Records:
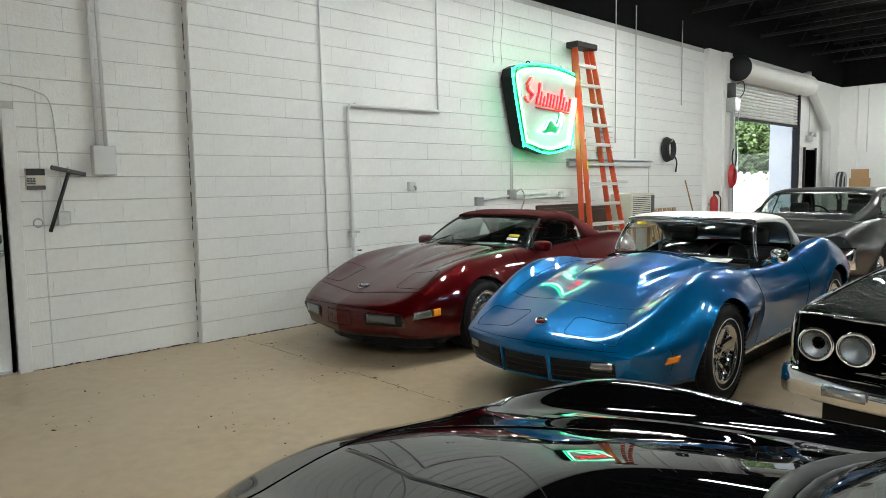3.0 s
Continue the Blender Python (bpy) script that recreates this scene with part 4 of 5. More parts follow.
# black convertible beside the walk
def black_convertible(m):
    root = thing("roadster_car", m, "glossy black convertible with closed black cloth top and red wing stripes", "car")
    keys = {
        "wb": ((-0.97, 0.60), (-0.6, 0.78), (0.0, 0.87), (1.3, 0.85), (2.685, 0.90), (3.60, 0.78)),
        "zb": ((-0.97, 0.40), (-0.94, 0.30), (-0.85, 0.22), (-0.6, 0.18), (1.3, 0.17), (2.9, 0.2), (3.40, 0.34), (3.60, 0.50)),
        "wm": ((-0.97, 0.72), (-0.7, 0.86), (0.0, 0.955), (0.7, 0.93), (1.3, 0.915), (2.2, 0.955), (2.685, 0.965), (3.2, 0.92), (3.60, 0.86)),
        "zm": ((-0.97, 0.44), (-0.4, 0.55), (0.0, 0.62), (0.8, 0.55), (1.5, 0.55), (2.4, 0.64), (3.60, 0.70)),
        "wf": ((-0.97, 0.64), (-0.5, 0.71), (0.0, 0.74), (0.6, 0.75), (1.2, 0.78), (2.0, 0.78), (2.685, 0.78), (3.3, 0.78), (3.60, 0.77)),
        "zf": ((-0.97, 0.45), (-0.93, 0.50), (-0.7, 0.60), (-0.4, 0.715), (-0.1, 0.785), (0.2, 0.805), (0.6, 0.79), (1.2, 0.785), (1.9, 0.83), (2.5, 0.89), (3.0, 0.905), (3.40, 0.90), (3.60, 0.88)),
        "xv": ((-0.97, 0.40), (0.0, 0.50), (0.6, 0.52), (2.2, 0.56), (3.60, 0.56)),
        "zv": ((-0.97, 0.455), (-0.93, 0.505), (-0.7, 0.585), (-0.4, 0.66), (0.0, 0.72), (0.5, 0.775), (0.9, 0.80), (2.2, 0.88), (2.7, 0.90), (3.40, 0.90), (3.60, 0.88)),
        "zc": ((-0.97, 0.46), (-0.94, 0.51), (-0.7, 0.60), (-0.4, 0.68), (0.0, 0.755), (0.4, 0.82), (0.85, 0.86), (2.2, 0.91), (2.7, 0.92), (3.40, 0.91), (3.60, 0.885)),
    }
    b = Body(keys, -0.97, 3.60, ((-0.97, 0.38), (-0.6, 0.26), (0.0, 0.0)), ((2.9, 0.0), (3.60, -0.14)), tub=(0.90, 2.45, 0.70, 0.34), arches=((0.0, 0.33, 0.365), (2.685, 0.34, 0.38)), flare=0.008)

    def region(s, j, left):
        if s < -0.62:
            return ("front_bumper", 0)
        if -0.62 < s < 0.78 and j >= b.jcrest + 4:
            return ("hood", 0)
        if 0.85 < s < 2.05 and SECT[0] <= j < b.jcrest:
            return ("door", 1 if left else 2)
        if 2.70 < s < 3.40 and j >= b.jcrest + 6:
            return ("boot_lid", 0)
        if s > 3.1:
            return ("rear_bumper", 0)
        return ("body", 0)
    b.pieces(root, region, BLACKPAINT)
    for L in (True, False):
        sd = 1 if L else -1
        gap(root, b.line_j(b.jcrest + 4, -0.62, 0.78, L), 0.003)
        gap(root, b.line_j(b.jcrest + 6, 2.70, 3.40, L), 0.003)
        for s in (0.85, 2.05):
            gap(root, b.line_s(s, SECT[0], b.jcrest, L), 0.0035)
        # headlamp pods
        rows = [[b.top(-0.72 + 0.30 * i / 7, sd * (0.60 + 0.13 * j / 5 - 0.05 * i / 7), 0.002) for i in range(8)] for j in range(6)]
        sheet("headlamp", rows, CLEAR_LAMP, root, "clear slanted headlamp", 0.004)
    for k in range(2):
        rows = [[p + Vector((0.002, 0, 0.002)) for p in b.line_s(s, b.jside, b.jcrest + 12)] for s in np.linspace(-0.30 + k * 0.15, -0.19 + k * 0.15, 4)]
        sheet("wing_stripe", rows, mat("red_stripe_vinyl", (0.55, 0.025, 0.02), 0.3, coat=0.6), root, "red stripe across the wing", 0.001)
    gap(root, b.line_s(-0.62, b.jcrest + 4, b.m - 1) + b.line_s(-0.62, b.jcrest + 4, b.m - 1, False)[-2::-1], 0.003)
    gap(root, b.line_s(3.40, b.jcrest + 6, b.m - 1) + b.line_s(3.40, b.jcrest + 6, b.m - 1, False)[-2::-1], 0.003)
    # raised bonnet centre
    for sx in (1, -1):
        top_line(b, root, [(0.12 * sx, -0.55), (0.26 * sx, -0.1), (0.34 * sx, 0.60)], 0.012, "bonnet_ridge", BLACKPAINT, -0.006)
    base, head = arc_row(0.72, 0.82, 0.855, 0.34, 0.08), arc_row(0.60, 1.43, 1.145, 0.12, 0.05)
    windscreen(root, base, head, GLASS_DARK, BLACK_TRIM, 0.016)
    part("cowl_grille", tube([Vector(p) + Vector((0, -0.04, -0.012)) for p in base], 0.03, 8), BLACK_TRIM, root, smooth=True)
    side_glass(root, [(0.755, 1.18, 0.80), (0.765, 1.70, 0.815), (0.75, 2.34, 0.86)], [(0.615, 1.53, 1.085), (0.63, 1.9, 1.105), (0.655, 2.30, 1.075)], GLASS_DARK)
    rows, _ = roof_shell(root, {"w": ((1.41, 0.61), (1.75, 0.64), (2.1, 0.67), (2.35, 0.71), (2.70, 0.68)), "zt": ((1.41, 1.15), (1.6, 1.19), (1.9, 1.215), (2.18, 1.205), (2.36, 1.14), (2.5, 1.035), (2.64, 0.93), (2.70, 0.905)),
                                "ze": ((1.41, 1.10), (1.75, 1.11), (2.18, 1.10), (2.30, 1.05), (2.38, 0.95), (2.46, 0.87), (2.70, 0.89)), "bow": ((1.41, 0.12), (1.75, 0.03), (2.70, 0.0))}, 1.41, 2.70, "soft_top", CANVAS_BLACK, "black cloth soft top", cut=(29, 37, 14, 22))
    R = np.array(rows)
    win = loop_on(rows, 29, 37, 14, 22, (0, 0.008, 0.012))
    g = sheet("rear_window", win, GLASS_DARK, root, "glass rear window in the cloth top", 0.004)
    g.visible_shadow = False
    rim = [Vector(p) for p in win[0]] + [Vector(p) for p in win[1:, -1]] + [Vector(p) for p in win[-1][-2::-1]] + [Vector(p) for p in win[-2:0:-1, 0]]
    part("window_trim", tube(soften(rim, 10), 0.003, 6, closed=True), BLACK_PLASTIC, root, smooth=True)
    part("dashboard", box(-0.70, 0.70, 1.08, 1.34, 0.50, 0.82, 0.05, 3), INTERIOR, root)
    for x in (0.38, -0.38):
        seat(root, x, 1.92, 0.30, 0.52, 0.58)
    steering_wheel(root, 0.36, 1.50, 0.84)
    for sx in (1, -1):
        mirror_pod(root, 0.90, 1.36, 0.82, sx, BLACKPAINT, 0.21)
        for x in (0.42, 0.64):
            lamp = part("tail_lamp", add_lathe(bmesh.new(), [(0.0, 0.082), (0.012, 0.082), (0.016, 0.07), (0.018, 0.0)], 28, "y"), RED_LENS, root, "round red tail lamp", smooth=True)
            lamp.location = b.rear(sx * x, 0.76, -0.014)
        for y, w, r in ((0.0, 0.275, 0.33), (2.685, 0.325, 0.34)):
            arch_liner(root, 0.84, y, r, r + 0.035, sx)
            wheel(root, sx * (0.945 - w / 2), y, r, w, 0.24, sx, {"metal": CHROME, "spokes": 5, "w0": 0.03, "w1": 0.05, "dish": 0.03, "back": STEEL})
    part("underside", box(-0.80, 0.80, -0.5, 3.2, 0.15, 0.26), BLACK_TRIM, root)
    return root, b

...

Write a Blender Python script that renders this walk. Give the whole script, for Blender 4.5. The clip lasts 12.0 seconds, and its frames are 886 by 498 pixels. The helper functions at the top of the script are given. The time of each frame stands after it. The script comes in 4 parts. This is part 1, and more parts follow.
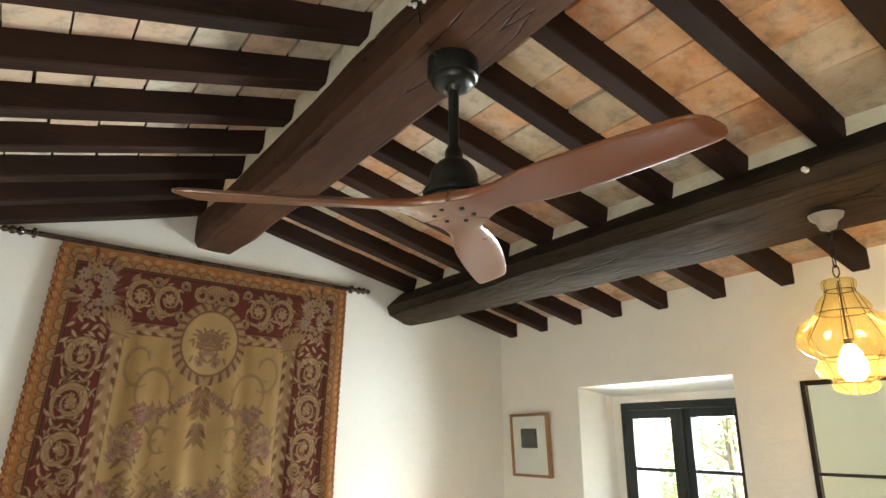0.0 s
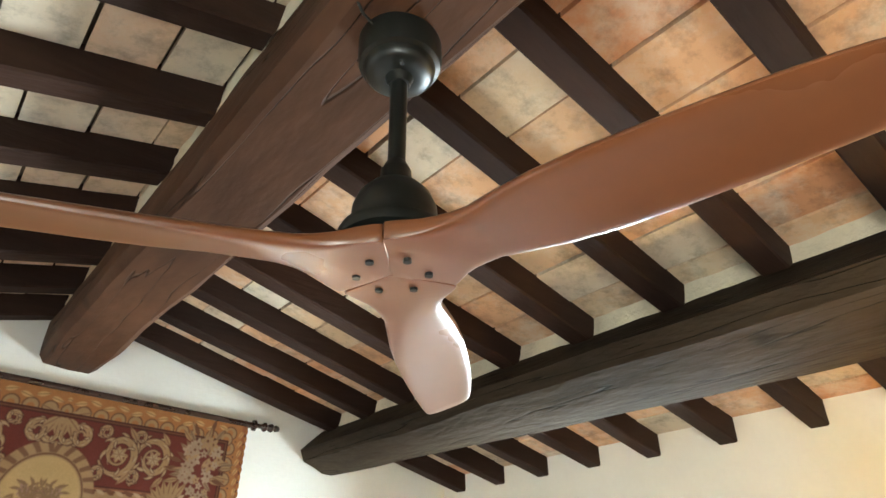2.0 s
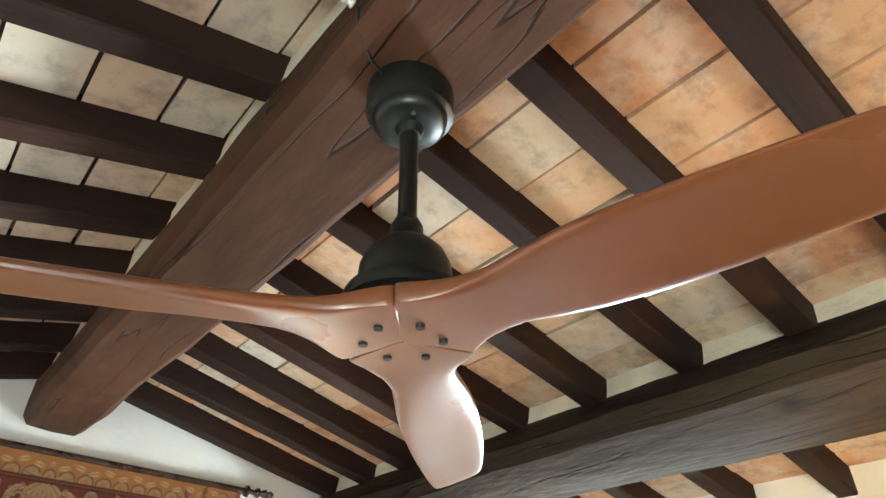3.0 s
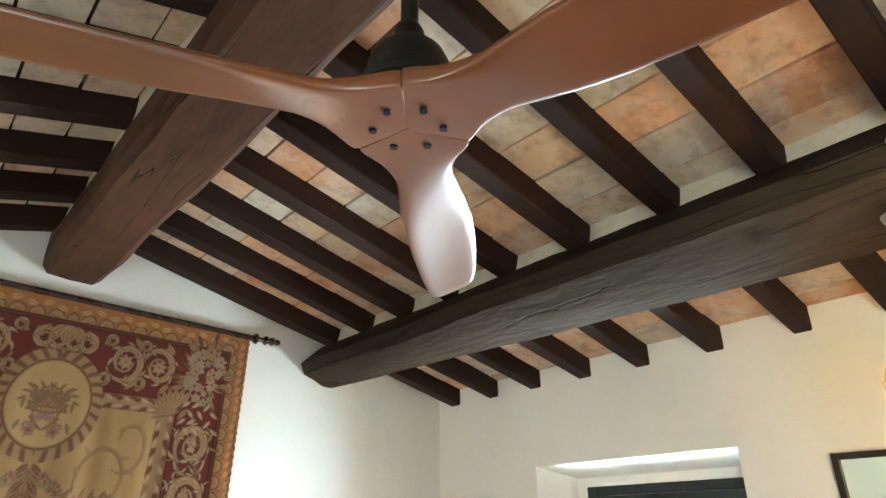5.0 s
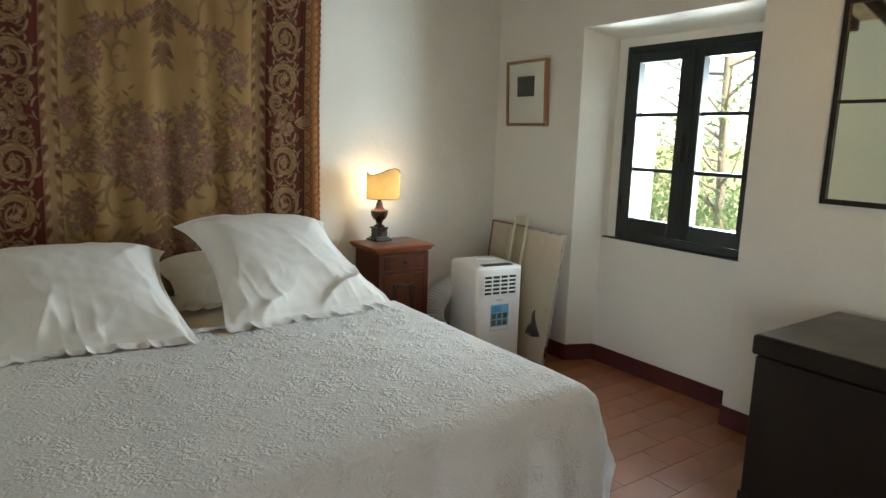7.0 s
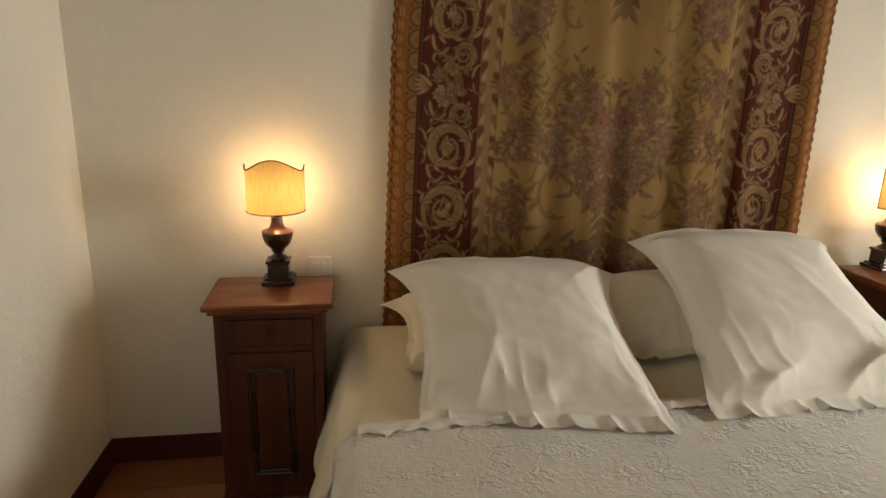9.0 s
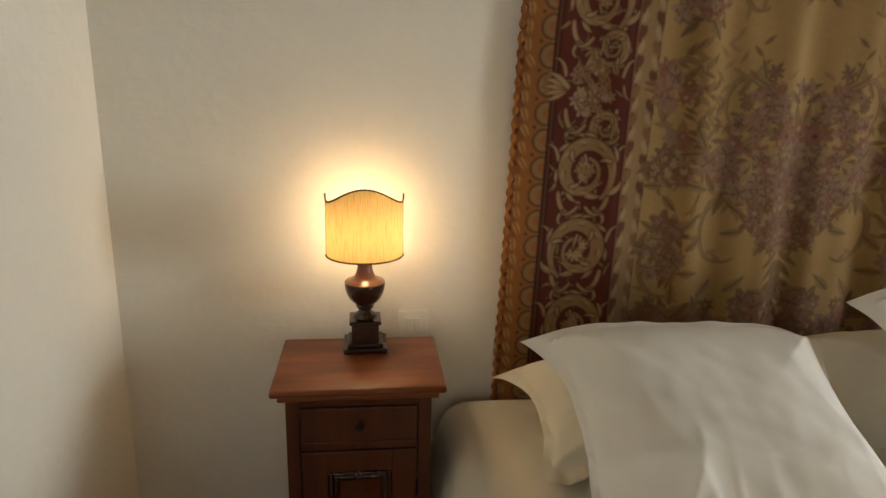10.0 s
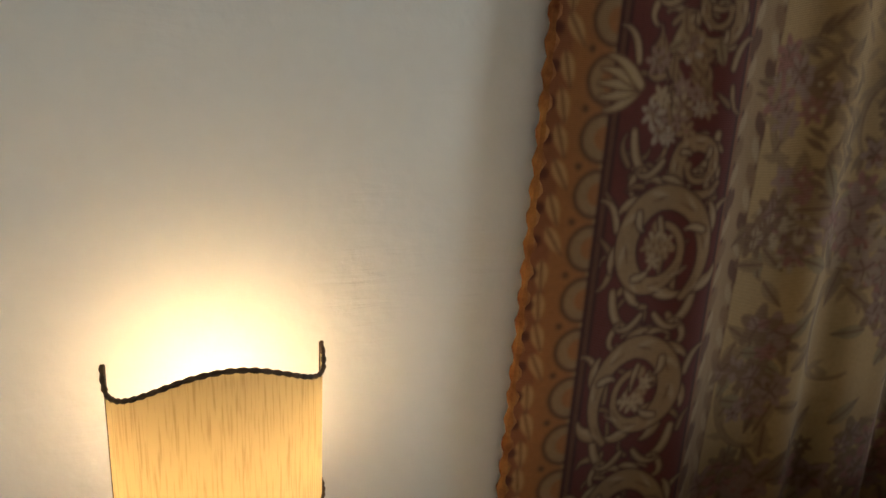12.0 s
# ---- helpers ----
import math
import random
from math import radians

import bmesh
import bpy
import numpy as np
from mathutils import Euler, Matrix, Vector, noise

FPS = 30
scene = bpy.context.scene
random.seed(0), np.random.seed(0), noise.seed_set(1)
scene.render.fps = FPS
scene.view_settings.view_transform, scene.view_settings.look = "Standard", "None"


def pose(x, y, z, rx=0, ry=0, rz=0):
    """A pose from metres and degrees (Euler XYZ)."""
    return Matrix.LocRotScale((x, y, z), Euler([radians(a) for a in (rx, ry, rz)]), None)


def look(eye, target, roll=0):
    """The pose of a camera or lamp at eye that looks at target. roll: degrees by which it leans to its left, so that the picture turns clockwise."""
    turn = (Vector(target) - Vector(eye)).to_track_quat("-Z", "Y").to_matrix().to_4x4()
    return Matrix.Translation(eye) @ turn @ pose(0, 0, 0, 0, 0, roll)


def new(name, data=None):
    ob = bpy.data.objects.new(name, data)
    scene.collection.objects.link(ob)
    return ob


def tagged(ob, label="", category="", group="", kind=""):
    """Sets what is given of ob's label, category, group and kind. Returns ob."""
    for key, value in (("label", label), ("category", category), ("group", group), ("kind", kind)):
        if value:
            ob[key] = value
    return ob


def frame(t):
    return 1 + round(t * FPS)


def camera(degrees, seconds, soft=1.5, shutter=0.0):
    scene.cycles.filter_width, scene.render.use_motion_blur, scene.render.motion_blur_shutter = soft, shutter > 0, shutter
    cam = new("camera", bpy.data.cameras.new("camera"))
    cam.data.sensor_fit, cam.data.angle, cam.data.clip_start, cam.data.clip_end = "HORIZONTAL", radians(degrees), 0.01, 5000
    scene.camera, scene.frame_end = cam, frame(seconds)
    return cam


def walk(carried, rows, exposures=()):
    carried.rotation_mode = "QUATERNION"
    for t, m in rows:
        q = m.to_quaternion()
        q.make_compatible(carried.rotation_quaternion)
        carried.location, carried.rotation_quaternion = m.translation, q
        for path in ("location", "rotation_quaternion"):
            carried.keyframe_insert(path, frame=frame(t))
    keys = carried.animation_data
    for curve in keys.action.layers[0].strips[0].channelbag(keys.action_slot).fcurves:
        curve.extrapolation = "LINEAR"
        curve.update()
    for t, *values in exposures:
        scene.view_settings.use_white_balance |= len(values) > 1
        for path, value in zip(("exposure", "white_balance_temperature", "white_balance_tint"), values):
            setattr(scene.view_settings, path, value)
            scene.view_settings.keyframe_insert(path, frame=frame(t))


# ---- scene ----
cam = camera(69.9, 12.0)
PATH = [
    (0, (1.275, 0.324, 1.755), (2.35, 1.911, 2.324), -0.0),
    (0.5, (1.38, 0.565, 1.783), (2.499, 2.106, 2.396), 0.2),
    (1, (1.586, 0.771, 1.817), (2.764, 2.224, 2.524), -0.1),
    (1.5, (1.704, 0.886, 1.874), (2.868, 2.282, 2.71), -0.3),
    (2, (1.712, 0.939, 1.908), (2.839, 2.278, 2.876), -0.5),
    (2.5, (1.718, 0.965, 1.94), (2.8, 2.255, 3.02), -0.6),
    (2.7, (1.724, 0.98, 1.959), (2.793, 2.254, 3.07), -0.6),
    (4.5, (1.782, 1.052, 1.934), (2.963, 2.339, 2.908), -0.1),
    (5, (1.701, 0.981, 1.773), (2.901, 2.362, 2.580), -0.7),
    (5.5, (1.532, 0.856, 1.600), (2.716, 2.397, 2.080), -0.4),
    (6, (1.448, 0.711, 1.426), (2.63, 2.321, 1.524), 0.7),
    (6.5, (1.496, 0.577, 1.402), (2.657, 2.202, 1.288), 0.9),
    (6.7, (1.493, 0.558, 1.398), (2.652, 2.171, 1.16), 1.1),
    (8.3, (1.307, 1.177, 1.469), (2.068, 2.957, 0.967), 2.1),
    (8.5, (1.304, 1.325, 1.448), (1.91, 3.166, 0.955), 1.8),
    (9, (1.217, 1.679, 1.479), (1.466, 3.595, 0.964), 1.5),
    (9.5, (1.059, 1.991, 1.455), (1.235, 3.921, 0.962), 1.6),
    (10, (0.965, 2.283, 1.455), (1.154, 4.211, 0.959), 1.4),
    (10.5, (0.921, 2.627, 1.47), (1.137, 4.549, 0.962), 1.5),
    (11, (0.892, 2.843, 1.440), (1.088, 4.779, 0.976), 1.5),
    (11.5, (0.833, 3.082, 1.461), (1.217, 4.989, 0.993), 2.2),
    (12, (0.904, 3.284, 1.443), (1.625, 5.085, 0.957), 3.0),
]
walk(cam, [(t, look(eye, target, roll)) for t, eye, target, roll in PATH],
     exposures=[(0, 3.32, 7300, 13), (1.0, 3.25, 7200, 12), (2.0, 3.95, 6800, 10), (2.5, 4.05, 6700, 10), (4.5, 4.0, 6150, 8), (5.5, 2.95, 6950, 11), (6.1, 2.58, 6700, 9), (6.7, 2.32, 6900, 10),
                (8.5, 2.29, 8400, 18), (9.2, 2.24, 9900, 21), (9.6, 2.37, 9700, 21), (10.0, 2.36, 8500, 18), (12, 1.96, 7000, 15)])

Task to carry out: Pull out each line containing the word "degrees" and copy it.

Result of this exercise:
    """A pose from metres and degrees (Euler XYZ)."""
    """The pose of a camera or lamp at eye that looks at target. roll: degrees by which it leans to its left, so that the picture turns clockwise."""
def camera(degrees, seconds, soft=1.5, shutter=0.0):
    cam.data.sensor_fit, cam.data.angle, cam.data.clip_start, cam.data.clip_end = "HORIZONTAL", radians(degrees), 0.01, 5000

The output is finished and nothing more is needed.